[Dataset section]

Begin

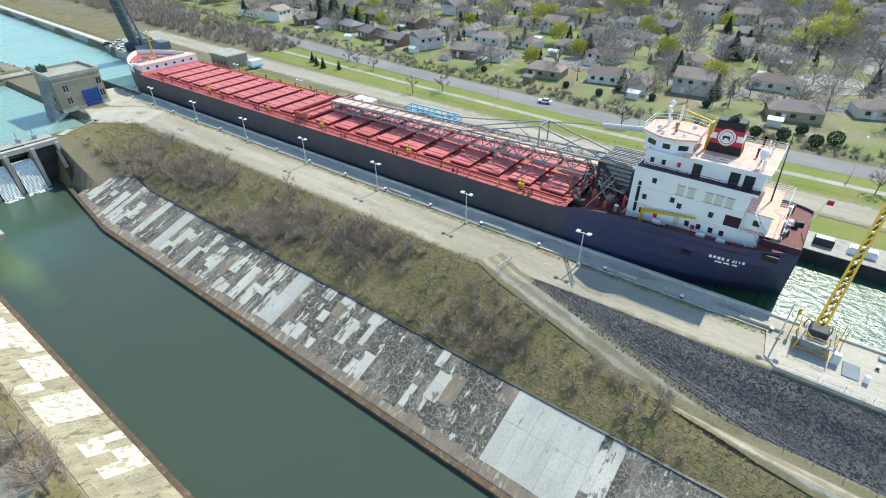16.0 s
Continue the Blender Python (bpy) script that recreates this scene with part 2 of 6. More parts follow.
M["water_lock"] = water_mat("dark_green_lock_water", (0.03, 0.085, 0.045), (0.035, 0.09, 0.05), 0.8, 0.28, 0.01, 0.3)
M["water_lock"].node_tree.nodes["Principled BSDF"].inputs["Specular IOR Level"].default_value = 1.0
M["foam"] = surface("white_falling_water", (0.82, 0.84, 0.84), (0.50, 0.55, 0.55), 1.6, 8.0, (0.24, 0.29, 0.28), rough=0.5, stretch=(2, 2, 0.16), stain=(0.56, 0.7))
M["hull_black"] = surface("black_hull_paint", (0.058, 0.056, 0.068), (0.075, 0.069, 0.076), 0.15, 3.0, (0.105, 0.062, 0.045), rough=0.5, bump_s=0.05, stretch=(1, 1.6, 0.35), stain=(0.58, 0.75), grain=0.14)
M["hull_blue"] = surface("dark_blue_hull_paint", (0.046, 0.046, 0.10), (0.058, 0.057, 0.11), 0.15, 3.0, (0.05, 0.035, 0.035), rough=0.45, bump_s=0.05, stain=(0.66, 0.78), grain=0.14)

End

[Task to carry out] Take the listing above and print it exactly, apart from the pictures.

[Task answer]
16.0 s
Continue the Blender Python (bpy) script that recreates this scene with part 2 of 6. More parts follow.
M["water_lock"] = water_mat("dark_green_lock_water", (0.03, 0.085, 0.045), (0.035, 0.09, 0.05), 0.8, 0.28, 0.01, 0.3)
M["water_lock"].node_tree.nodes["Principled BSDF"].inputs["Specular IOR Level"].default_value = 1.0
M["foam"] = surface("white_falling_water", (0.82, 0.84, 0.84), (0.50, 0.55, 0.55), 1.6, 8.0, (0.24, 0.29, 0.28), rough=0.5, stretch=(2, 2, 0.16), stain=(0.56, 0.7))
M["hull_black"] = surface("black_hull_paint", (0.058, 0.056, 0.068), (0.075, 0.069, 0.076), 0.15, 3.0, (0.105, 0.062, 0.045), rough=0.5, bump_s=0.05, stretch=(1, 1.6, 0.35), stain=(0.58, 0.75), grain=0.14)
M["hull_blue"] = surface("dark_blue_hull_paint", (0.046, 0.046, 0.10), (0.058, 0.057, 0.11), 0.15, 3.0, (0.05, 0.035, 0.035), rough=0.45, bump_s=0.05, stain=(0.66, 0.78), grain=0.14)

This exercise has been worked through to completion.